■ The task
Will you write out the data exactly, excluding every picture?

■ Supplied information
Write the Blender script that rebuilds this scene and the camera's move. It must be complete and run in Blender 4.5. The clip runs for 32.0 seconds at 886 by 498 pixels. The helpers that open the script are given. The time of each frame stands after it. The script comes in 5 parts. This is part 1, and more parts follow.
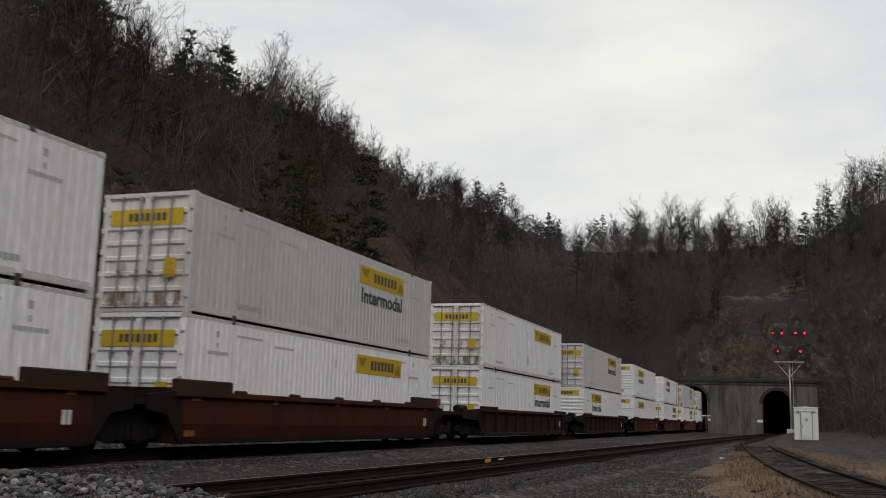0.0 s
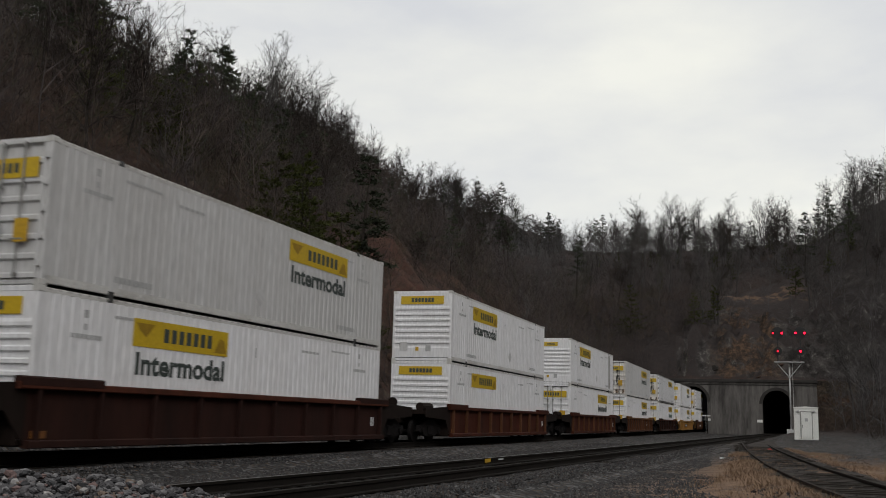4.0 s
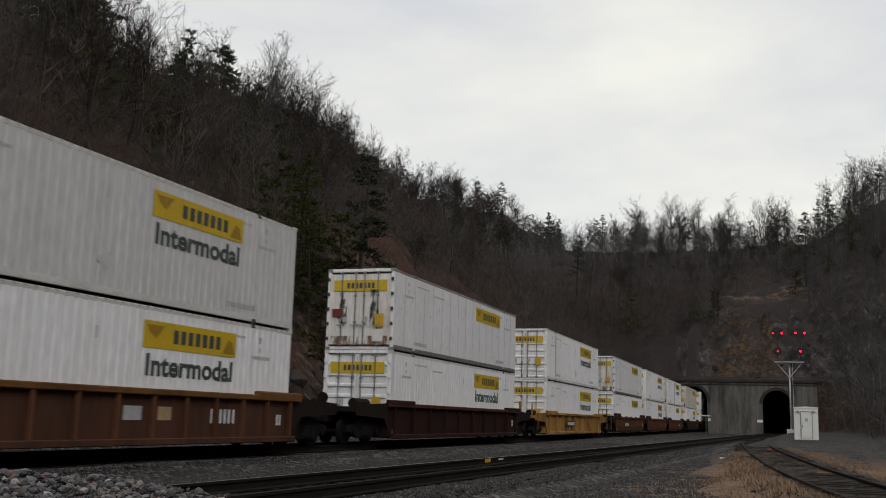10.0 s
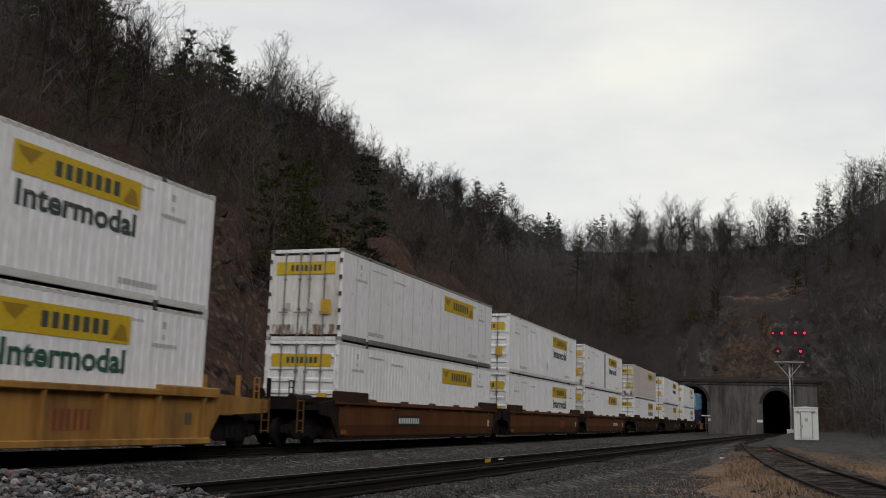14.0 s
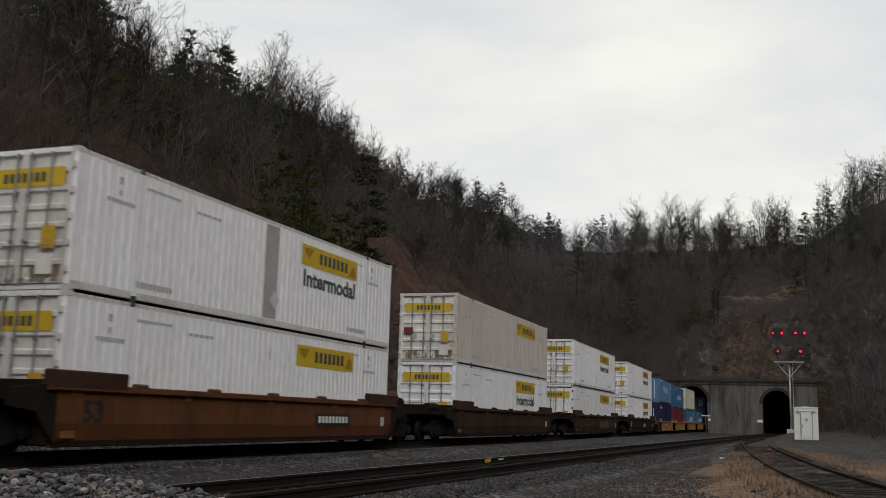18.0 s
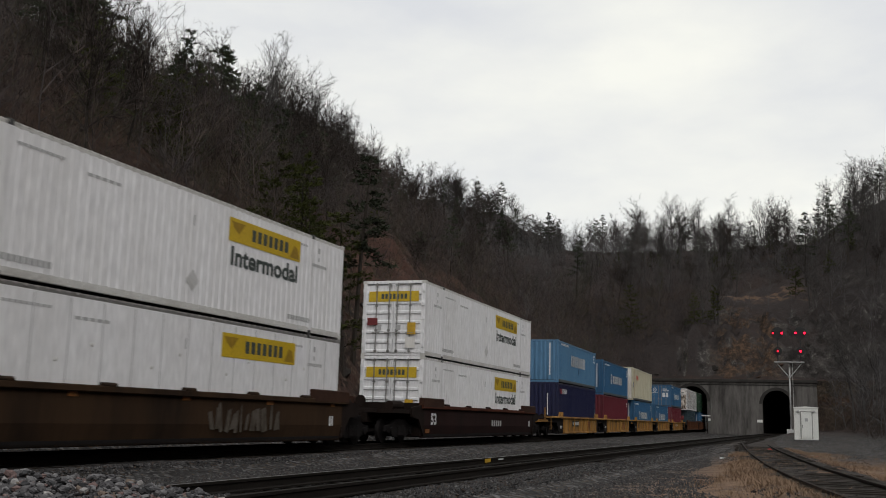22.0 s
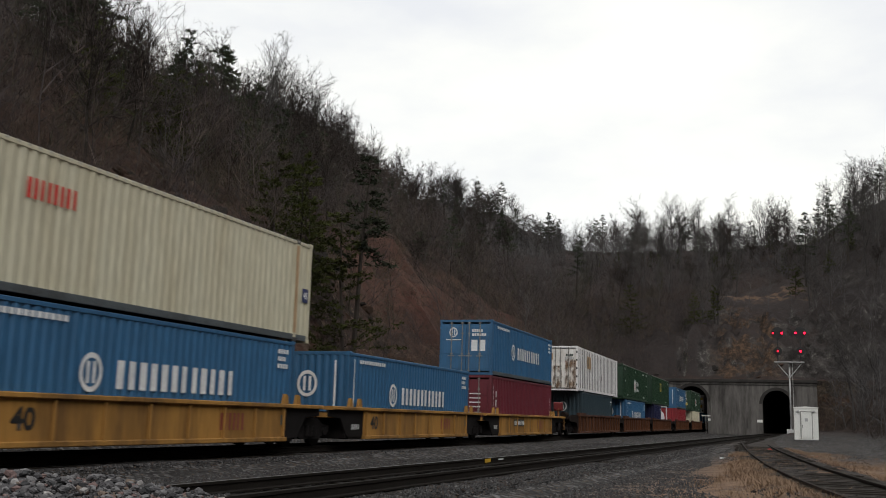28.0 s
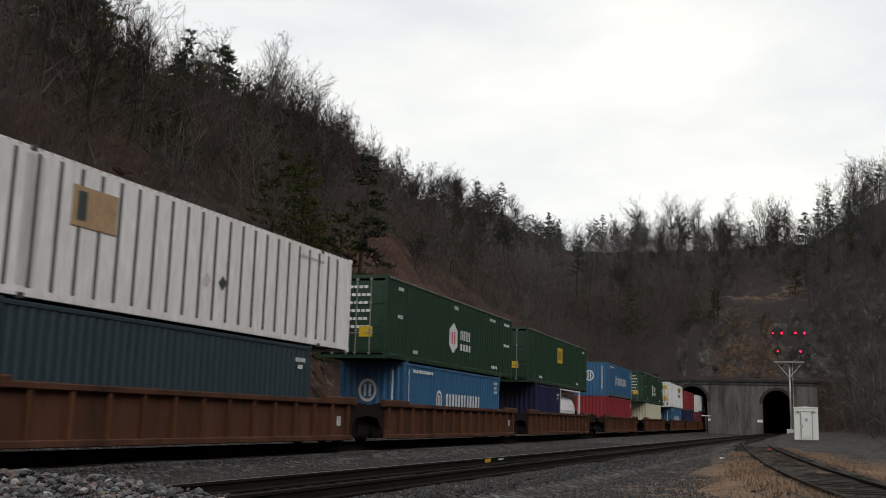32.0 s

■ The response
Write the Blender script that rebuilds this scene and the camera's move. It must be complete and run in Blender 4.5. The clip runs for 32.0 seconds at 886 by 498 pixels. The helpers that open the script are given. The time of each frame stands after it. The script comes in 5 parts. This is part 1, and more parts follow.
0.0 s
4.0 s
10.0 s
14.0 s
18.0 s
22.0 s
28.0 s
32.0 s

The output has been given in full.